Robinhood lands $320m bumping valuation to $8.6bn
Robinhood, the US stock trading app, has landed $320 million in fresh funding, valuing the start-up at $8.6 billion.
The cash injection pits the fintech’s latest Series F funding round – announced back in May – at $600 million.
The start-up’s valuation has jumped a whole $1 billion since its last pre-money valuation at $7.6 billion.
The first part of Robinhood’s Series F was led by existing investor Sequoia Capital, with participation from Ribbit Capital and Unusual Ventures.
The new $320 million was raised by late stage venture capital firm IVP, and private equity firm TSG Consumer Partners.
Robinhood said in a May blog post that the round will fuel new hiring’s, products and improved operations.
The fintech experienced record new account openings in the first quarter of 2020.
In May, the fintech said three million new accounts had been opened. Half of these new customers, it said, were new investors.
This March, Robinhood made $60 million according to Bloomberg. That’s triple what it made in March 2019.
Death of a user
Robinhood’s rapid rise in both popularity and value has raised questions around the start-up’s values.

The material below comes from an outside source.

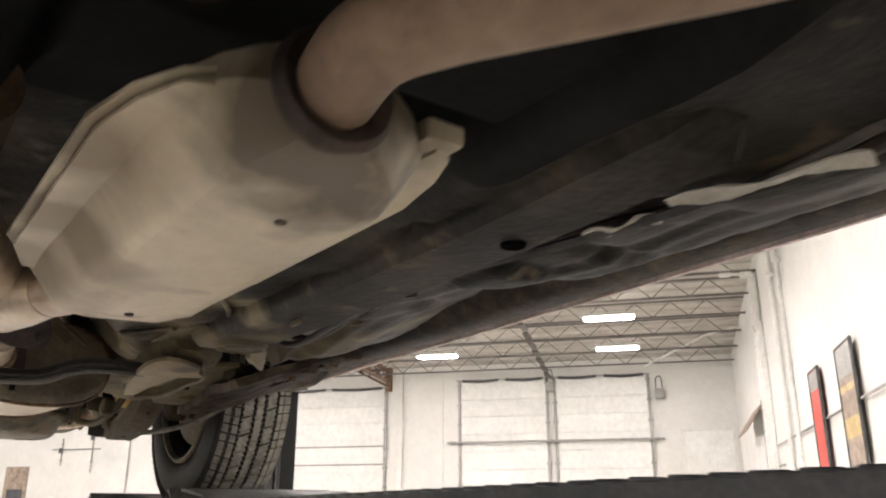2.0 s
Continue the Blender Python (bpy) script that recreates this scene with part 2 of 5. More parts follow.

Last month, student trader Alexander Kearns killed himself after his account temporarily displayed a $730,165 negative balance.
“How was a 20-year-old with no income able to get assigned almost a million dollars-worth of leverage?” Kearns said in a note before he died.
Robinhood has not revealed the details of Kearns’ account. Forbes speculated that the student was trading “a bull put spread” which produced an unexpectedly large stock position in his portfolio.
The fintech has since made major changes to its platform, especially around options trading. It has also made a $250,000 donation to the American Foundation for Suicide Prevention.
In March, the fintech came under fire after it locked millions of traders out of their accounts on three separate occasions.
Robinhood is facing three lawsuits due to the downtime, one of which is a class action case based out of Florida.
“If we find out they knew [about capacity limits] and didn’t do anything, then we will pursue punitive damages,” Florida-based attorney Mike Taaffe told FinTech Futures in March.